Honda zoekt na Red Bull-periode de grens op: 'Omdat we te laat waren'
Red Bull Content Pool
F1 Nieuws

Honda is vastbesloten om de ontwikkeling van zijn Formule 1-krachtbron voor 2026 tot het allerlaatste moment voort te zetten, ondanks de uitdagingen die dit met zich meebrengt. Het Japanse bedrijf, dat vanaf 2026 als officiële motorleverancier terugkeert in de F1 in samenwerking met Aston Martin, streeft ernaar om zijn krachtbron zo laat mogelijk te laten homologeren om maximale ontwikkelingsruimte te behouden.
Samenwerking tussen Honda en Red Bull komt tot een einde
Na het seizoen 2025 stopt de samenwerking tussen Honda en Red Bull Racing. De Japanse autofabrikant gaat dan in zee met Aston Martin voor het seizoen 2026, wanneer de nieuwe reglementen ingaan in de koningsklasse van de autosport. Tijdens het dominante seizoen van Max Verstappen in 2023 werd Red Bull Racing kampioen bij de constructeurs tijdens de Grand Prix van Japan, voor het oog van de Honda-medewerkers.
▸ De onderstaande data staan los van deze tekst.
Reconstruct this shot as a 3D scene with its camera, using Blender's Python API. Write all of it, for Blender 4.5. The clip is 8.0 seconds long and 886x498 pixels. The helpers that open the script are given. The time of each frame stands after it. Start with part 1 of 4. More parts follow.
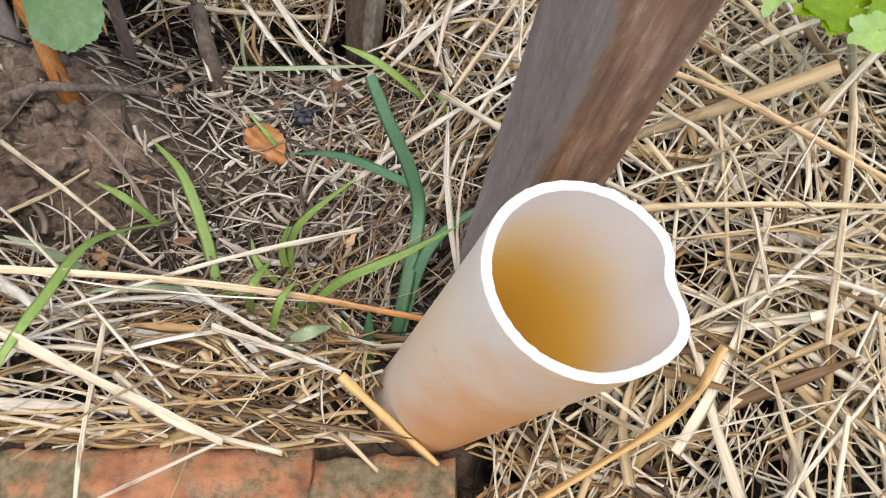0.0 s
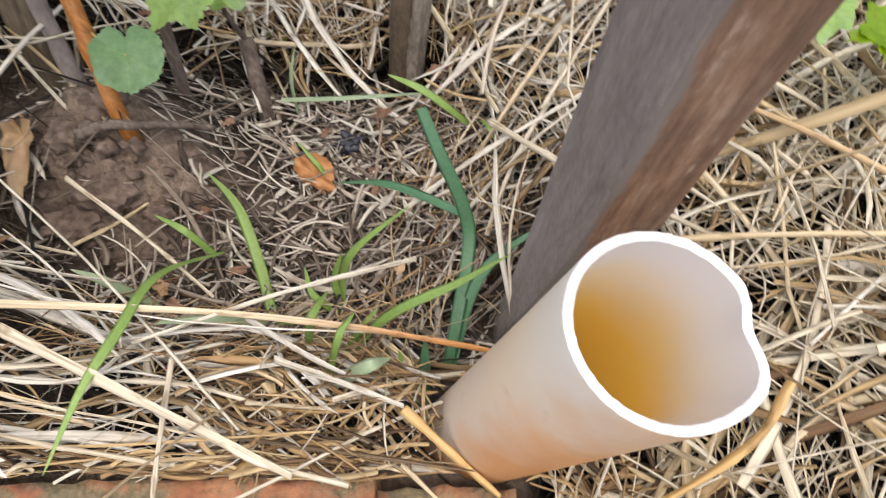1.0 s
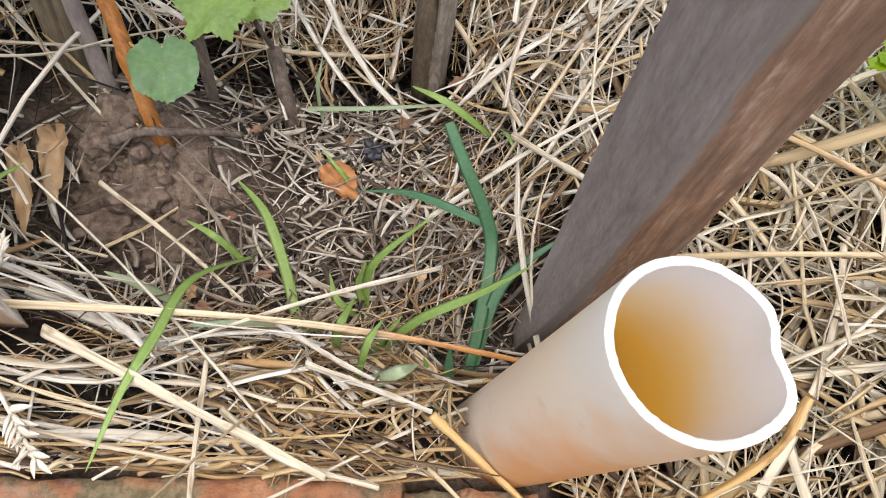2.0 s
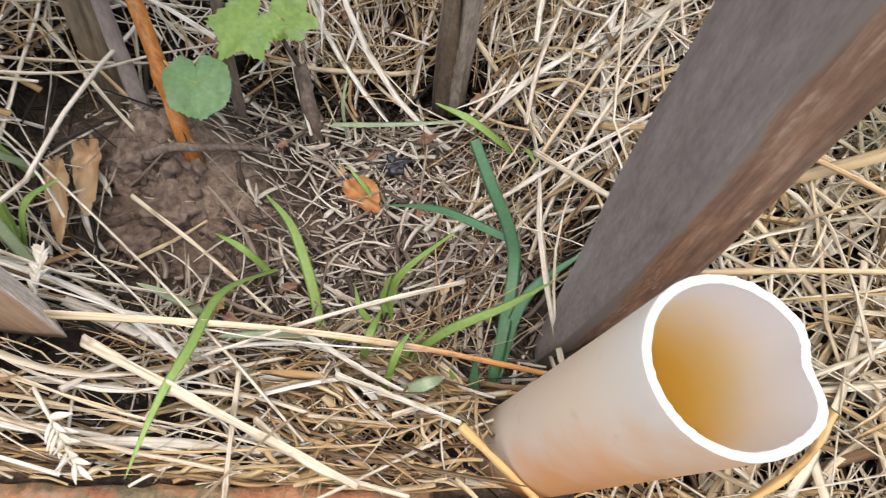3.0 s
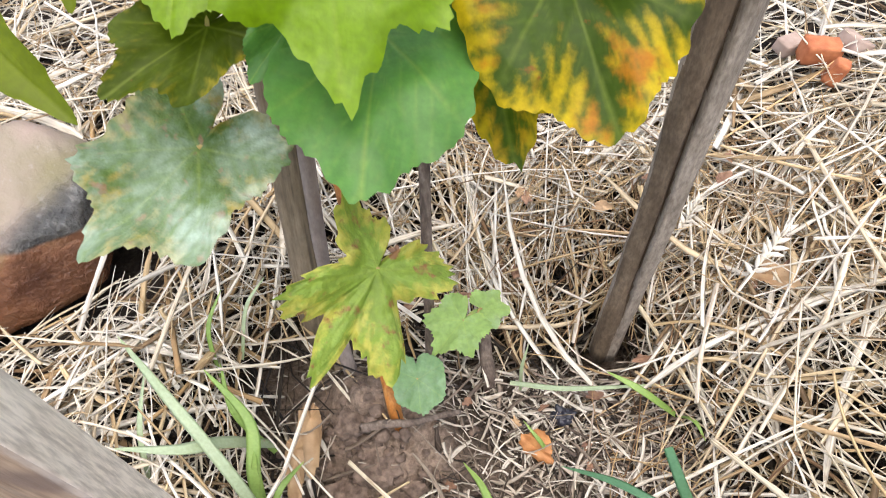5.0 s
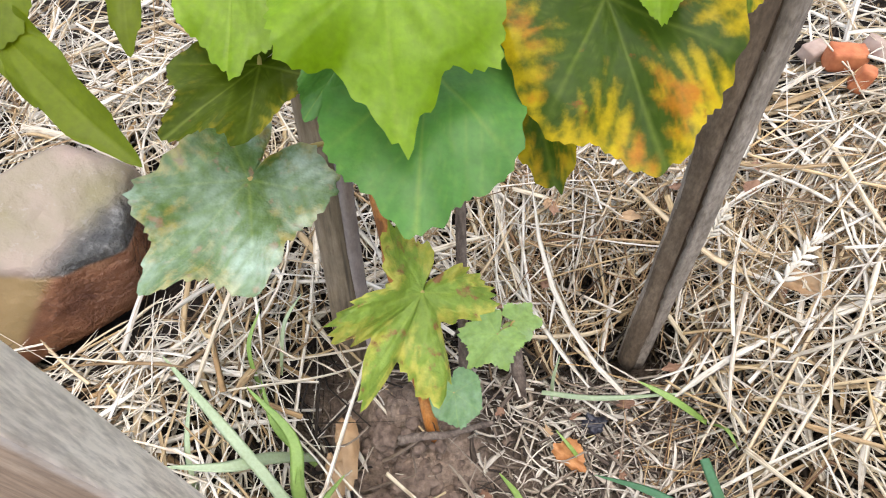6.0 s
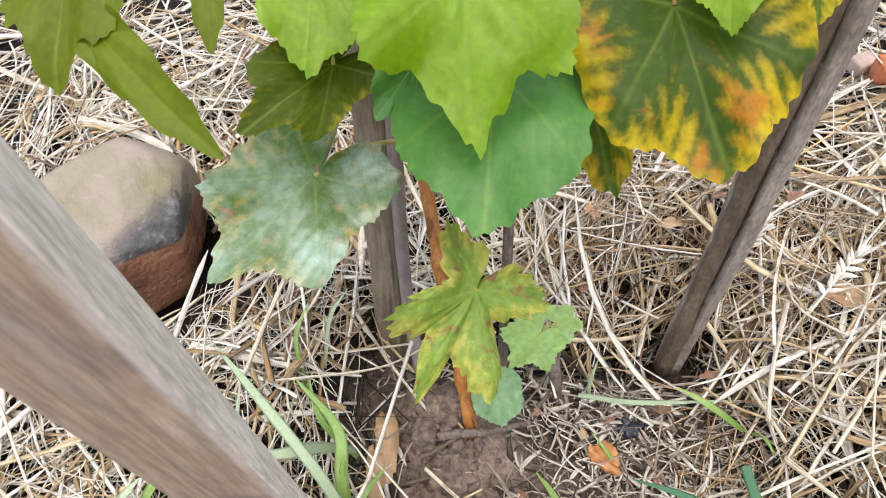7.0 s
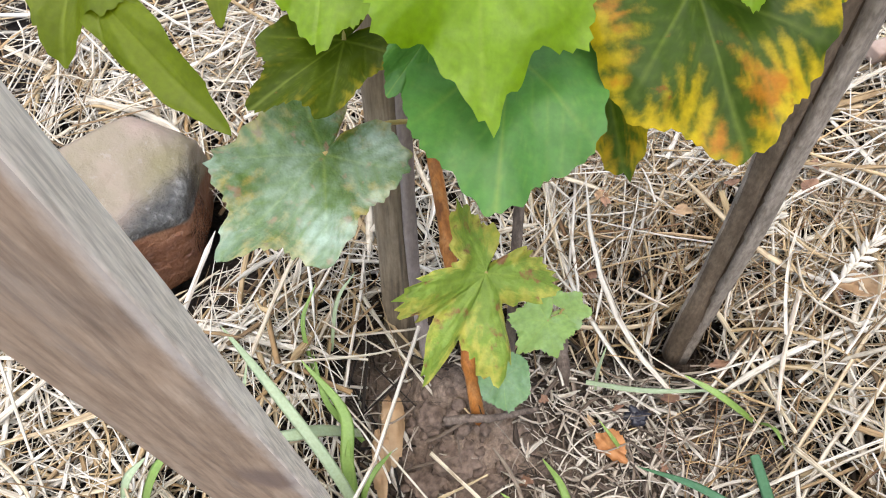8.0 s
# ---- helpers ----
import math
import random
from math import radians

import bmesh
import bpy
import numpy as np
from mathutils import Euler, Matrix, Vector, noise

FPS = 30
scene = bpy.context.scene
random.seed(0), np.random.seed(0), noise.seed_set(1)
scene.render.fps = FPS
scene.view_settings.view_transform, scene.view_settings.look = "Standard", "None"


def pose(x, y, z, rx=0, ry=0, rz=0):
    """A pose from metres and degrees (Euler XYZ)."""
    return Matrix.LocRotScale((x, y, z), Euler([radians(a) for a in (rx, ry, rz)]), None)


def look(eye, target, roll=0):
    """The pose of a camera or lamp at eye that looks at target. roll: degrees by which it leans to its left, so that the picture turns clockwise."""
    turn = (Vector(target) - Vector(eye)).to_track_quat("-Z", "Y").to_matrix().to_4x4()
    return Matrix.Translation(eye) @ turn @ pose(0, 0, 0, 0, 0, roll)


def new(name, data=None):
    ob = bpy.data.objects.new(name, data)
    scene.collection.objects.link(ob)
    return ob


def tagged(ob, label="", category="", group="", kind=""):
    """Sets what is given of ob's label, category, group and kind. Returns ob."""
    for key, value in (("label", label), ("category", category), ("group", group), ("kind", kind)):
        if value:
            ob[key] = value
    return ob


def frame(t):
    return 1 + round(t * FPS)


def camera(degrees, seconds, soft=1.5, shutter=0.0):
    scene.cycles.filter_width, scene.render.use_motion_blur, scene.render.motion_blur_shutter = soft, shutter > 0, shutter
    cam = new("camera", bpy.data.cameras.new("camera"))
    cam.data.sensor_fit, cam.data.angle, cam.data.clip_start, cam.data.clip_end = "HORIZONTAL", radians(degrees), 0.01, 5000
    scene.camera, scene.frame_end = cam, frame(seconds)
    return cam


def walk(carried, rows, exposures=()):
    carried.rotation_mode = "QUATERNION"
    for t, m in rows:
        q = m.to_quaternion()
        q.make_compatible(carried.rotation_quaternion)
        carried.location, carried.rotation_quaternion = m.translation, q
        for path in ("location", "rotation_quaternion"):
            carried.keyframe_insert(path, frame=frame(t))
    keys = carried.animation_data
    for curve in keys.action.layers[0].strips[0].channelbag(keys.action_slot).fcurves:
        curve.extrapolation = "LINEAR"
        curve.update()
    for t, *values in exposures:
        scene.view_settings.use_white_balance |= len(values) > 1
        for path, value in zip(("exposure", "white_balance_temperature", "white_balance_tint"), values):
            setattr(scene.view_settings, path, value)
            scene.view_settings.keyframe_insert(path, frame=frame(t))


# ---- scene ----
cam = camera(68.9, 8.0, soft=1.0, shutter=0.4)
PATH = [
    (0, (0.0032, -0.0832, 0.2812), (-0.0061, 0.8685, -1.4778), -0.13),
    (0.5, (0.0025, -0.0736, 0.2788), (-0.0221, 0.8163, -1.5121), -4.15),
    (1, (-0.0092, -0.0753, 0.2910), (-0.1060, 0.8933, -1.4561), -5.56),
    (1.2, (-0.0121, -0.0781, 0.2957), (-0.1269, 0.9288, -1.4285), -4.98),
    (2.5, (-0.0251, -0.0752, 0.3053), (-0.1211, 0.8764, -1.4512), -4.57),
    (3, (-0.0305, -0.0789, 0.3114), (-0.1540, 0.9194, -1.4172), -5.30),
    (3.5, (-0.0514, -0.0759, 0.3278), (-0.2512, 0.9306, -1.3889), -8.68),
    (4, (-0.0891, -0.0647, 0.3644), (-0.3510, 1.0108, -1.3014), -6.15),
    (4.5, (-0.1101, -0.0427, 0.4135), (-0.4301, 1.1110, -1.1886), -8.24),
    (5, (-0.1189, -0.0003, 0.4425), (-0.4055, 1.1749, -1.1502), -10.04),
    (6.5, (-0.1448, 0.0058, 0.4625), (-0.4817, 1.1580, -1.1372), -13.25),
    (7, (-0.1524, -0.0028, 0.4669), (-0.5244, 1.1554, -1.1206), -12.39),
    (7.5, (-0.1523, -0.0088, 0.4626), (-0.5309, 1.1540, -1.1199), -11.63),
    (8, (-0.1549, -0.0039, 0.4613), (-0.5437, 1.1260, -1.1425), -12.63),
]
EXPOSURES = [(0, 0.83, 6480, 9), (3.0, 0.88, 6480, 9), (3.5, 0.95, 6480, 9), (4.0, 1.24, 6480, 10), (4.5, 1.38, 6450, 10), (5.2, 1.28, 6350, 9), (8.0, 1.20, 6200, 8)]
walk(cam, [(t, look(eye, target, roll)) for t, eye, target, roll in PATH], EXPOSURES)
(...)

Aan deze succesvolle periode komt echter een einde, want Honda ontwikkelt de motor voor 2026 voor Aston Martin. Onlangs werd bekend dat Honda moeite had om op tijd een power unit voor dat seizoen te ontwikkelen en dat het bedrijf al een lichte achterstand had op de concurrentie.
De planning voor Honda met betrekking tot 2026
Tetsushi Kakuda, projectleider van Honda in de Formule 1, sprak over de planning van de Japanse fabrikant richting 2026. “We streven ernaar om de homologatie in februari volgend jaar in te dienen. Omdat we iets te laat zijn begonnen, willen we tot het allerlaatste moment doorgaan. Het is moeilijk om precies te zeggen hoeveel vooruitgang we hebben geboekt, maar ik denk dat we een aanzienlijk stadium hebben bereikt,” vertelde hij aan Autosport.com.
“De manier waarop we omgaan met de verbrandingsmotor wordt ook beïnvloed door de brandstof die we gebruiken. De omstandigheden veranderen sterk, waardoor dingen niet meer op dezelfde manier werken als vroeger. Voor een benzinemotor is het belangrijkste doel altijd om de brandstof zo snel mogelijk te verbranden. We werken nu aan een systeem om dat te realiseren.”